## Task directions
What is to be transcribed is the run of lines opening with the one that has "# ---- helpers" and closing with the one that has "scene.render.fps = FPS", and only that run, exactly.
-- start Provided material --
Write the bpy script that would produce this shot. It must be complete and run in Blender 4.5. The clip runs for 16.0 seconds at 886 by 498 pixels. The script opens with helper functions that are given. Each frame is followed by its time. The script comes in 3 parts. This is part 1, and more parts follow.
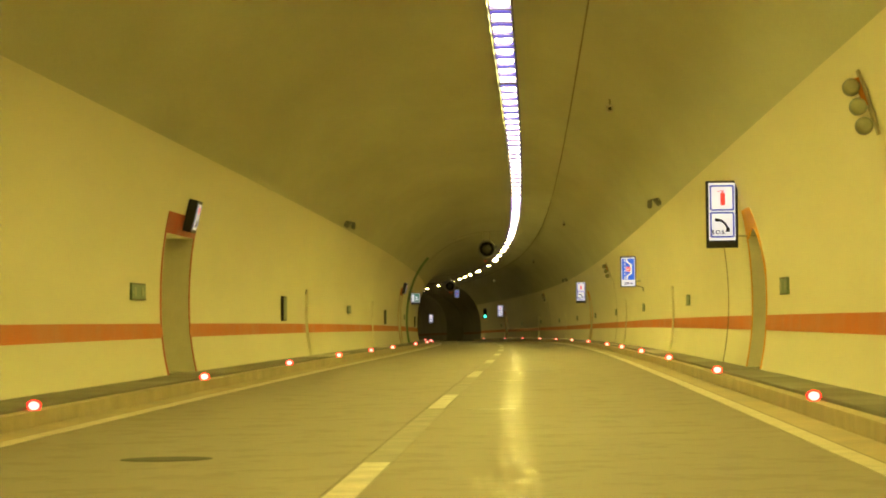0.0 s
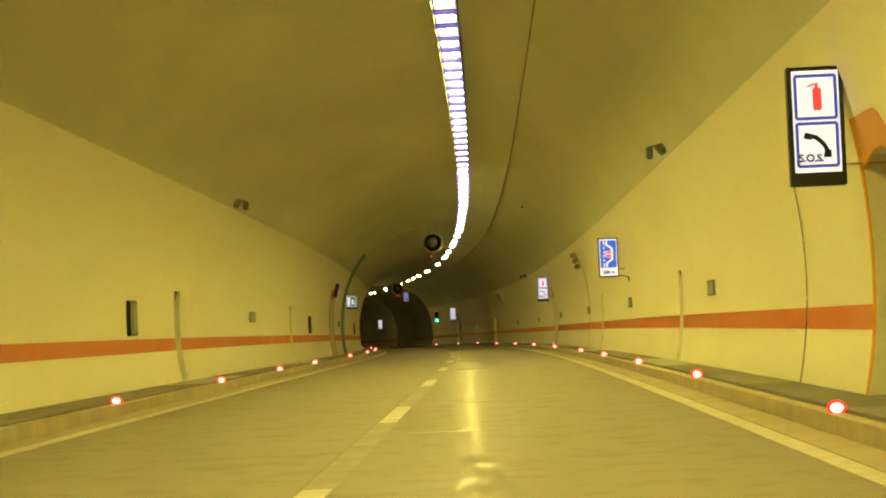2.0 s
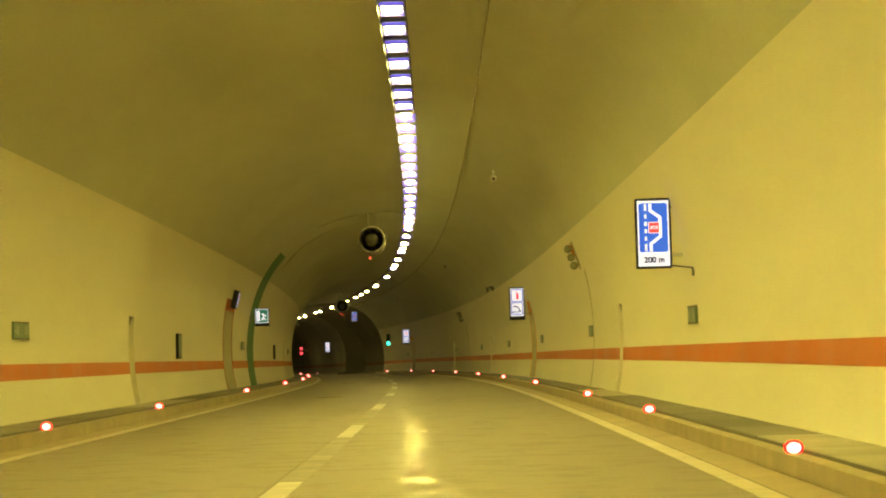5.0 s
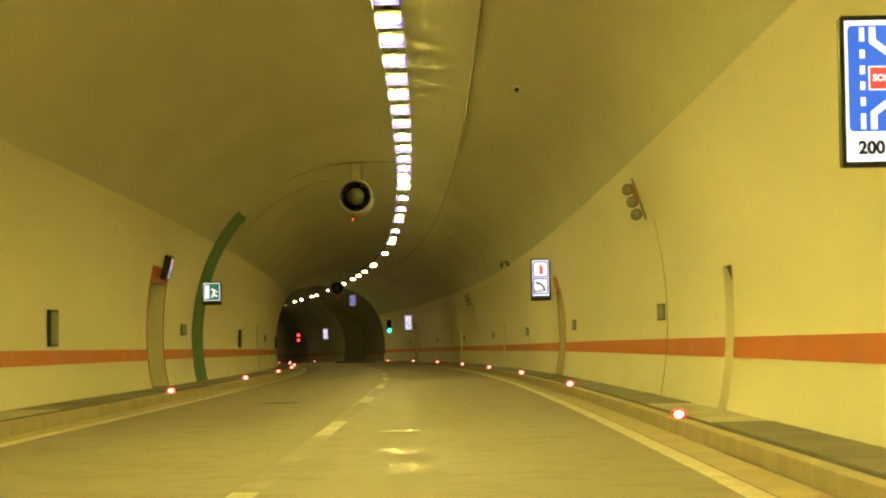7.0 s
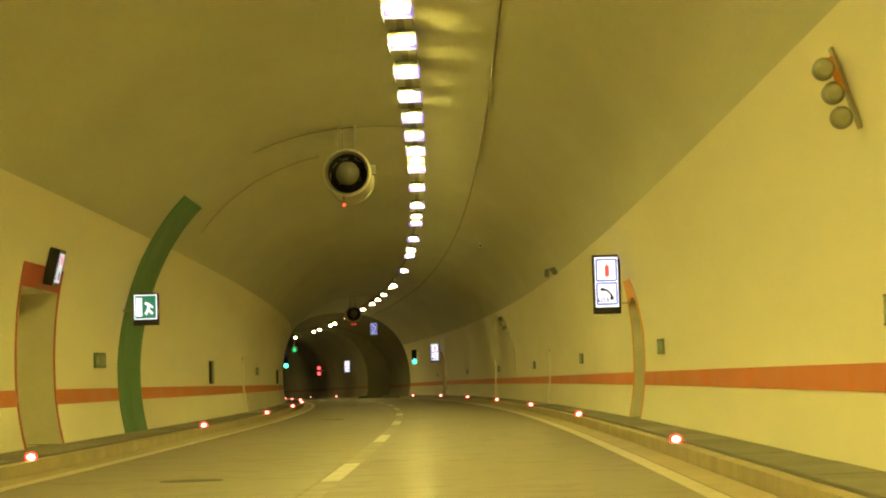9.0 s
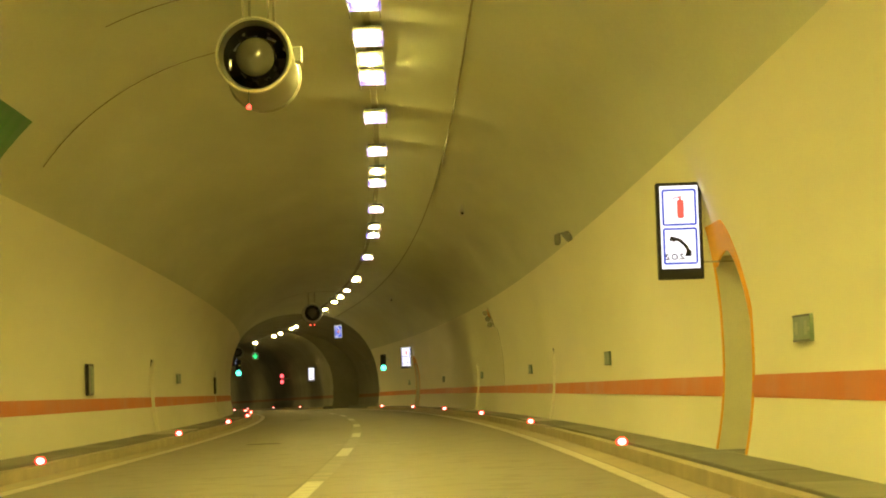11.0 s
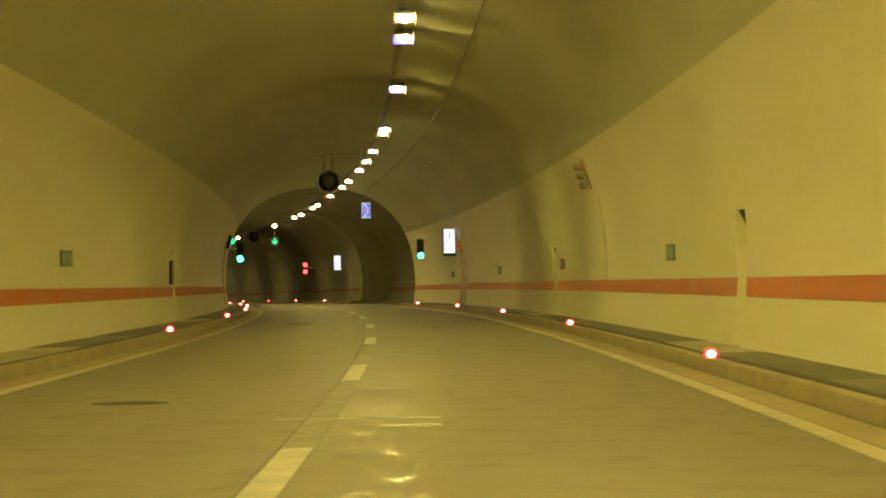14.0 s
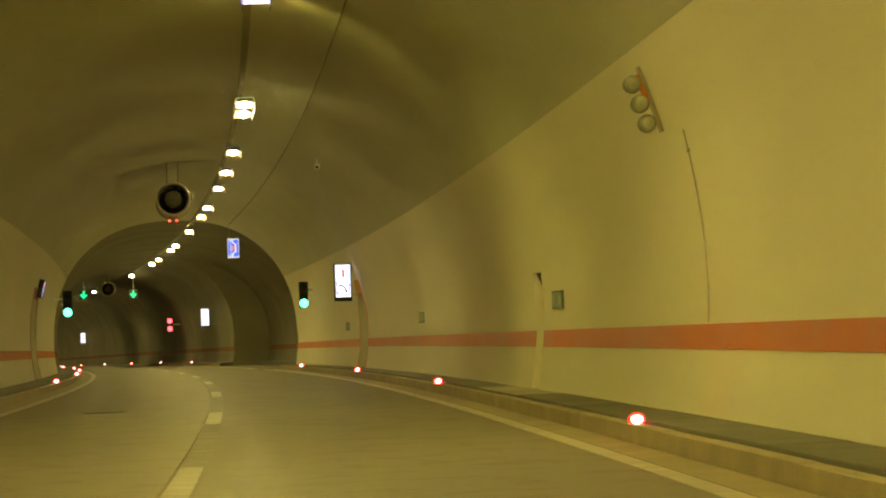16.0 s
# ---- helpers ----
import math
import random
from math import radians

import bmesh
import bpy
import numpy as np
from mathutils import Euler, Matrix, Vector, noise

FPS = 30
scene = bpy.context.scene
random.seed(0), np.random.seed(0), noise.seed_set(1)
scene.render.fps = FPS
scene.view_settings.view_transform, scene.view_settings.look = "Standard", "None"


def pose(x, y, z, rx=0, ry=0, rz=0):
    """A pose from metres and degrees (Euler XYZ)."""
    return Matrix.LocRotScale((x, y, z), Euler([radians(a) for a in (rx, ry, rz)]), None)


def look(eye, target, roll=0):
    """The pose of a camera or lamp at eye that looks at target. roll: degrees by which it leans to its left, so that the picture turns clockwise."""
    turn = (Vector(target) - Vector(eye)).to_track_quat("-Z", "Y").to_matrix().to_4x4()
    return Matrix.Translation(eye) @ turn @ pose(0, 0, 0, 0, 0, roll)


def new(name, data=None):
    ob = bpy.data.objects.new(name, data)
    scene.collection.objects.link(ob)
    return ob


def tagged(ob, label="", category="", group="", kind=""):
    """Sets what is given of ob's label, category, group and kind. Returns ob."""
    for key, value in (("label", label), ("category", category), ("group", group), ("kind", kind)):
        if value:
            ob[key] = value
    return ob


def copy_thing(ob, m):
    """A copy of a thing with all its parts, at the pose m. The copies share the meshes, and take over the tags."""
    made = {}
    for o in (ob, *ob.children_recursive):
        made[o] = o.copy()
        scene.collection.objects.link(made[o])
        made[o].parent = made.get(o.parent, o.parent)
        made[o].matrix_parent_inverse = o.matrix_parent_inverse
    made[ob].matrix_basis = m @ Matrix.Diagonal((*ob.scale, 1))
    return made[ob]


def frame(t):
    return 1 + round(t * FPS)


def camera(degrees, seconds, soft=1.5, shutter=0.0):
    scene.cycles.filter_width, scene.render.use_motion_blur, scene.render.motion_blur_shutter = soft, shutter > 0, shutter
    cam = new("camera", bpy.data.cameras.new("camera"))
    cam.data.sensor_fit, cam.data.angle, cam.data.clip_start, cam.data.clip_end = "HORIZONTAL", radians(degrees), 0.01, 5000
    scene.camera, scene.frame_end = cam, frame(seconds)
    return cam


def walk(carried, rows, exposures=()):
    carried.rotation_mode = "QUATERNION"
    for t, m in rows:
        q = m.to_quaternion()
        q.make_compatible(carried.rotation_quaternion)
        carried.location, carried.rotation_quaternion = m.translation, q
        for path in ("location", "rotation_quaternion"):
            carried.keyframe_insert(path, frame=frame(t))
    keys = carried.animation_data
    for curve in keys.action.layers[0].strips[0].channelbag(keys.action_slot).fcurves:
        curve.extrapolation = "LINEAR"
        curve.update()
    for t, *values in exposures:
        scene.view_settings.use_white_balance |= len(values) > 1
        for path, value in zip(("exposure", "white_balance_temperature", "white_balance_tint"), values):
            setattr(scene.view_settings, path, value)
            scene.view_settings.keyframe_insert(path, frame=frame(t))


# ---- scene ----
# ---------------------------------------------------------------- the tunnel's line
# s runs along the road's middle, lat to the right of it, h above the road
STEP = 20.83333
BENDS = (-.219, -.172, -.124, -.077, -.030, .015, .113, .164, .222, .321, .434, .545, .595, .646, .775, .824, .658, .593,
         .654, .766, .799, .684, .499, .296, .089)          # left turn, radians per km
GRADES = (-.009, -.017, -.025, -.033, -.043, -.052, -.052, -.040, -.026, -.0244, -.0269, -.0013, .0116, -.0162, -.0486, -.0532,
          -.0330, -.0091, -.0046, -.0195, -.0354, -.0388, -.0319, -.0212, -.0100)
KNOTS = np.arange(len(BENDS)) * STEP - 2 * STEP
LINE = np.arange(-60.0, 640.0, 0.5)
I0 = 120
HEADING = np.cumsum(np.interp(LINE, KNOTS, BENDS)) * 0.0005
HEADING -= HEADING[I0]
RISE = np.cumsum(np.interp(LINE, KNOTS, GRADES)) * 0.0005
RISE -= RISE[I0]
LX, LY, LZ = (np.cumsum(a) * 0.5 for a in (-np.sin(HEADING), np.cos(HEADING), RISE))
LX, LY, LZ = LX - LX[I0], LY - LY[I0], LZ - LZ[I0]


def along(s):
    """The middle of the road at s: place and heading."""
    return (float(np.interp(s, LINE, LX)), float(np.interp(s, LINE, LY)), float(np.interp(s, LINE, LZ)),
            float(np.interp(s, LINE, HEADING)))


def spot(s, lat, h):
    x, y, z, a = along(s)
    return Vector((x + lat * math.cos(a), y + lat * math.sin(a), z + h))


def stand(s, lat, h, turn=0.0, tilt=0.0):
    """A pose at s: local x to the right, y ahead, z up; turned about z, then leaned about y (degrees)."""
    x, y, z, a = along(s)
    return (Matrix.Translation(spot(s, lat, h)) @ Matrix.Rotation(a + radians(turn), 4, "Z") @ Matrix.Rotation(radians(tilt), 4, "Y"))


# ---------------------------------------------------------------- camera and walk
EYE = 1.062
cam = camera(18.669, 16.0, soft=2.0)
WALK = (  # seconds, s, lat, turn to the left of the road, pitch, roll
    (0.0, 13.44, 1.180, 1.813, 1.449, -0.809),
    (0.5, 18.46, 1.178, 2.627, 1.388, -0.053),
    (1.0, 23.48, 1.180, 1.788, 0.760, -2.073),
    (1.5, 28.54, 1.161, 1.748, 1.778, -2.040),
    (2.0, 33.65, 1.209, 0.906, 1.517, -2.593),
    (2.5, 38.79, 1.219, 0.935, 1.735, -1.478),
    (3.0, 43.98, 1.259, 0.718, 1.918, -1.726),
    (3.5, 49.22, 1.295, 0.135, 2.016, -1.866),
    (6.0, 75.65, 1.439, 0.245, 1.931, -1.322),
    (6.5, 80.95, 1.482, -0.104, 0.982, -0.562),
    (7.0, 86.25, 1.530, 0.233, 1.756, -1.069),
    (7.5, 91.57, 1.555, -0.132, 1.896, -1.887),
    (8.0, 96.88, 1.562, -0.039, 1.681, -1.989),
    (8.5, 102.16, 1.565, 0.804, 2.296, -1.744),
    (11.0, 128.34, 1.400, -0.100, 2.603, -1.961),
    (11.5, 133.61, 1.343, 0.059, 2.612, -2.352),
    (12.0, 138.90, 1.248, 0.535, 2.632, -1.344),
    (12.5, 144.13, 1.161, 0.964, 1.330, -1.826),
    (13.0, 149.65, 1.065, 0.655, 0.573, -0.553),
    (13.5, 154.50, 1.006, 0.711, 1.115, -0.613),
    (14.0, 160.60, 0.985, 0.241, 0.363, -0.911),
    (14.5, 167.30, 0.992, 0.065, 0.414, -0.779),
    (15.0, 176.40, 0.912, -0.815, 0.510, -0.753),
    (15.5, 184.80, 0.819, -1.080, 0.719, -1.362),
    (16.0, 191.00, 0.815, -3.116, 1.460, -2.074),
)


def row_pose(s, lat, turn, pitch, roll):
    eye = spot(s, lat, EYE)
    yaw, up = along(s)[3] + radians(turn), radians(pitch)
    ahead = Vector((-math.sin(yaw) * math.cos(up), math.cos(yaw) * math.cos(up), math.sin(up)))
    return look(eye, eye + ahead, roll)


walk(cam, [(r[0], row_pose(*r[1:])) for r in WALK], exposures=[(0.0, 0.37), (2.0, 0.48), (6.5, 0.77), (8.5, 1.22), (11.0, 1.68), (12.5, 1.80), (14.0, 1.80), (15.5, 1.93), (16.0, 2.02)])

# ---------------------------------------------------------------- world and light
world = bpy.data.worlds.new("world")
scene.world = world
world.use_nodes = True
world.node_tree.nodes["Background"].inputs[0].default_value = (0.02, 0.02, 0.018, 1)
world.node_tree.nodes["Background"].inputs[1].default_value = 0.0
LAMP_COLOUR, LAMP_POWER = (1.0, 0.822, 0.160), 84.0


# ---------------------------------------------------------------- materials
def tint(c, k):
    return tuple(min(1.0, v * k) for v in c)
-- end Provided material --
## Reply to the exercise
# ---- helpers ----
import math
import random
from math import radians

import bmesh
import bpy
import numpy as np
from mathutils import Euler, Matrix, Vector, noise

FPS = 30
scene = bpy.context.scene
random.seed(0), np.random.seed(0), noise.seed_set(1)
scene.render.fps = FPS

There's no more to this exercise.